In that case, the Appellants were represented by Mr Gopee, appearing as a litigant in person.  The Court of Appeal appeared to accept that Mr Gopee had a somewhat chequered career in the Courts in relation to his conduct of the Respondent Company and his other associated money lending companies. The Court of Appeal found that whatever view the Judge took of Mr Gopee’s experience as a litigant, the Judge nevertheless should, in all the circumstances of the case, have given him, as a litigant in person, a proper opportunity to give evidence.

However, in contrast to the above is the recent case of Peter Malcolm Jones v David Charles Longley  & Ors [2016] EWHC 1309 (Ch). In that case, the Court struck out a counterclaim by a litigant in person as an abuse of process or as otherwise likely to obstruct the just disposal of the proceedings. The Judge confirmed that many of the problems stemmed from the fact that the Defendant was not a qualified lawyer. The Court also acknowledged that the Defendant was perfectly entitled to act for himself. However, there was only one set of rules, applicable to everyone, legally represented or not. The Courts could not, and did not, modify the rules for unrepresented litigants.

The Law Society has provided specific guidelines to solicitors dealing with litigants in person. Furthermore, the Courts are more likely to ask a represented party to undertake additional duties in proceedings, perhaps preparing bundles for hearings, which inevitably increase the represented party’s costs.

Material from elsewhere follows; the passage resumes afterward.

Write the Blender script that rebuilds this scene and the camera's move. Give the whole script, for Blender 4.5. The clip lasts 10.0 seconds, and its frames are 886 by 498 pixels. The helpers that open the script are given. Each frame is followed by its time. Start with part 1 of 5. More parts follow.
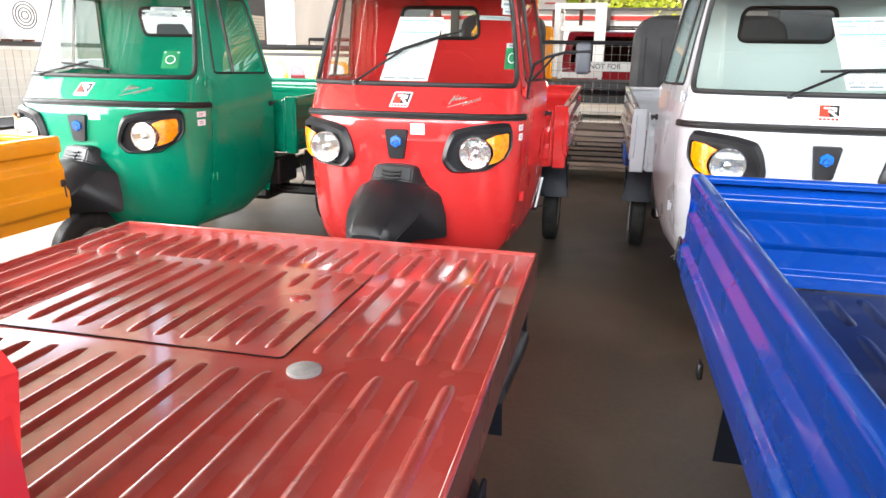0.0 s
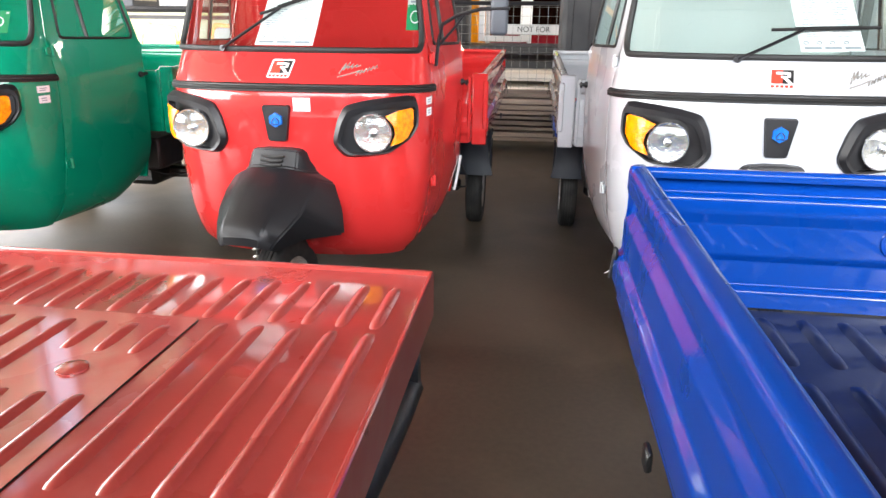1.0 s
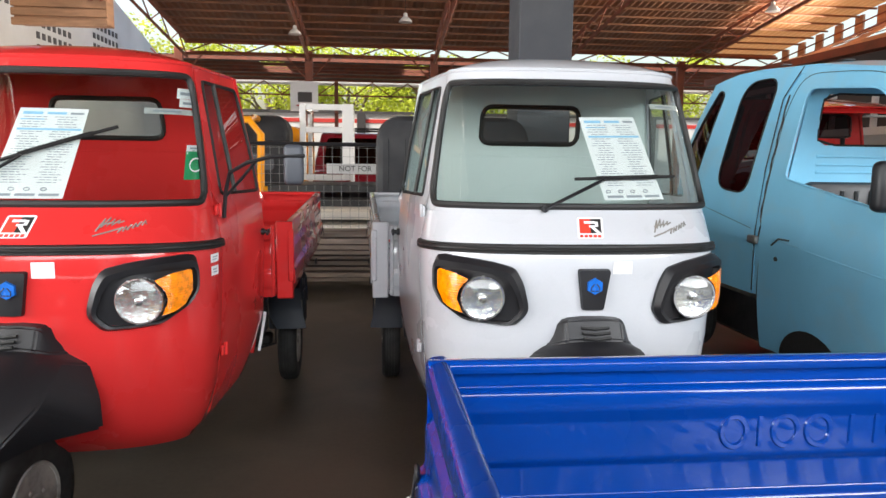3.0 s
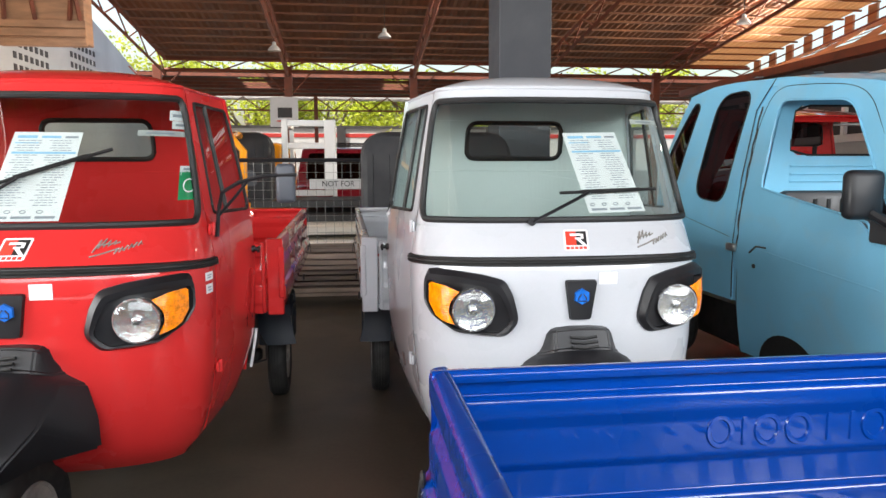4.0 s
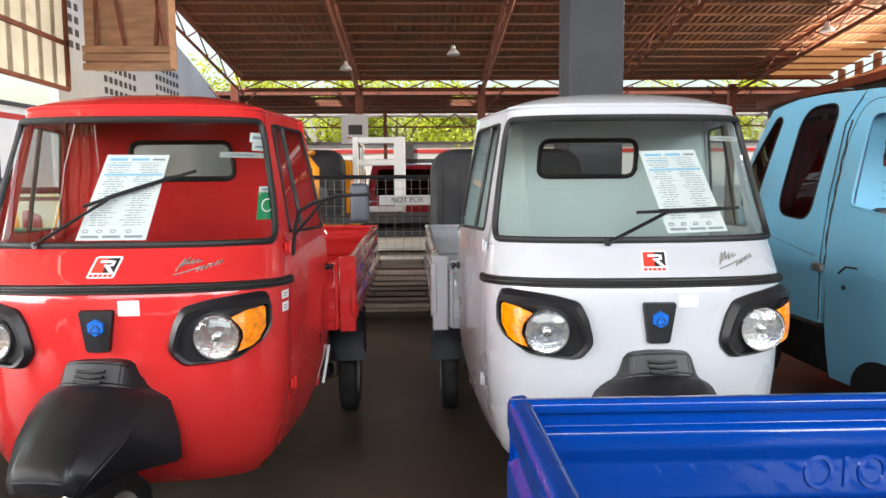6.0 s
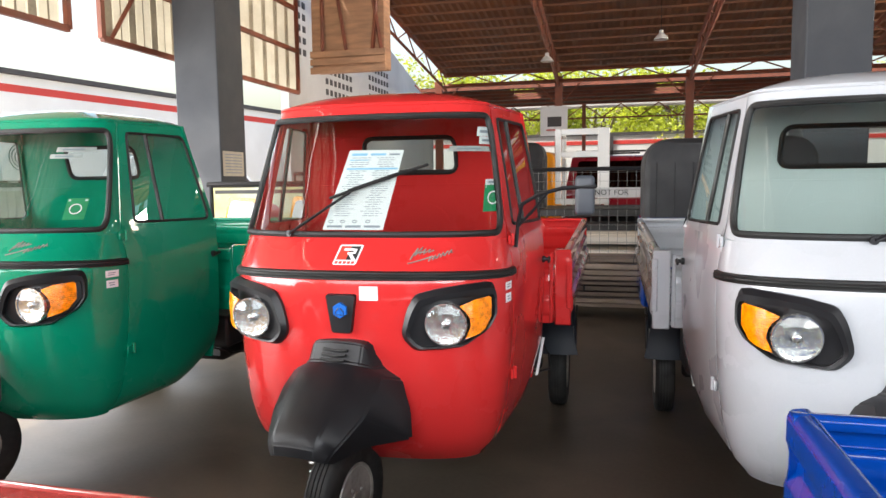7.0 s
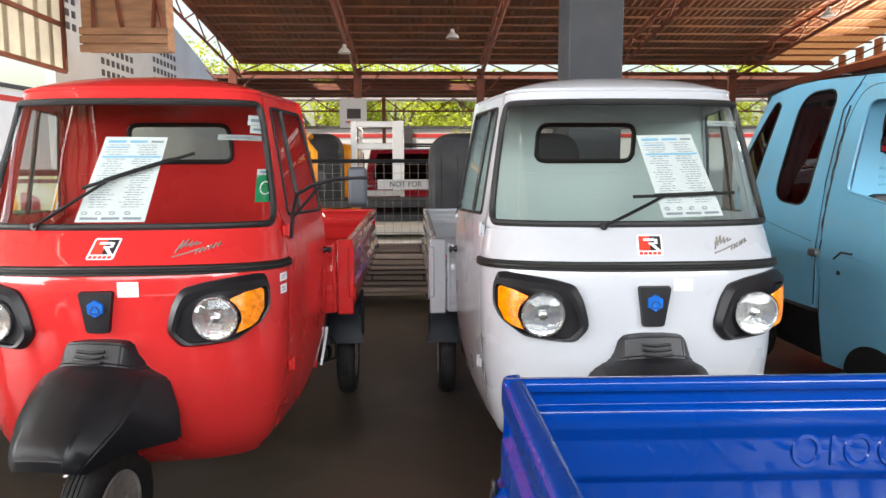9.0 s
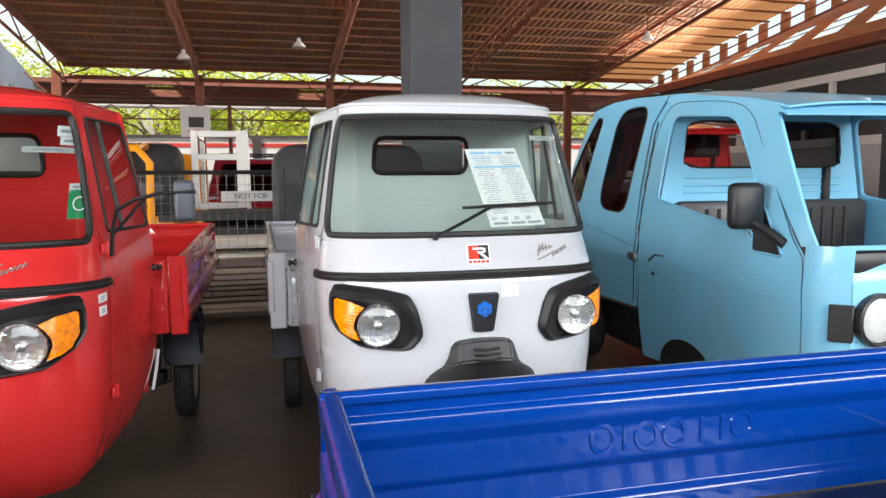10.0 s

Whilst the effect of dealing with a litigant in person should not be assumed to be negative, it is clear that the general impact of litigants in person upon the Courts is one of an increased demand on time, costs and resources.

Whilst there are no firm conclusions as to how the Courts might treat a litigant in person in a particular set of proceedings, there will obviously always be litigants in person in the Court system. Therefore, it is incumbent on represented parties to act fairly and courteously to litigants in person but it would seem inherently unfair to give them special treatment.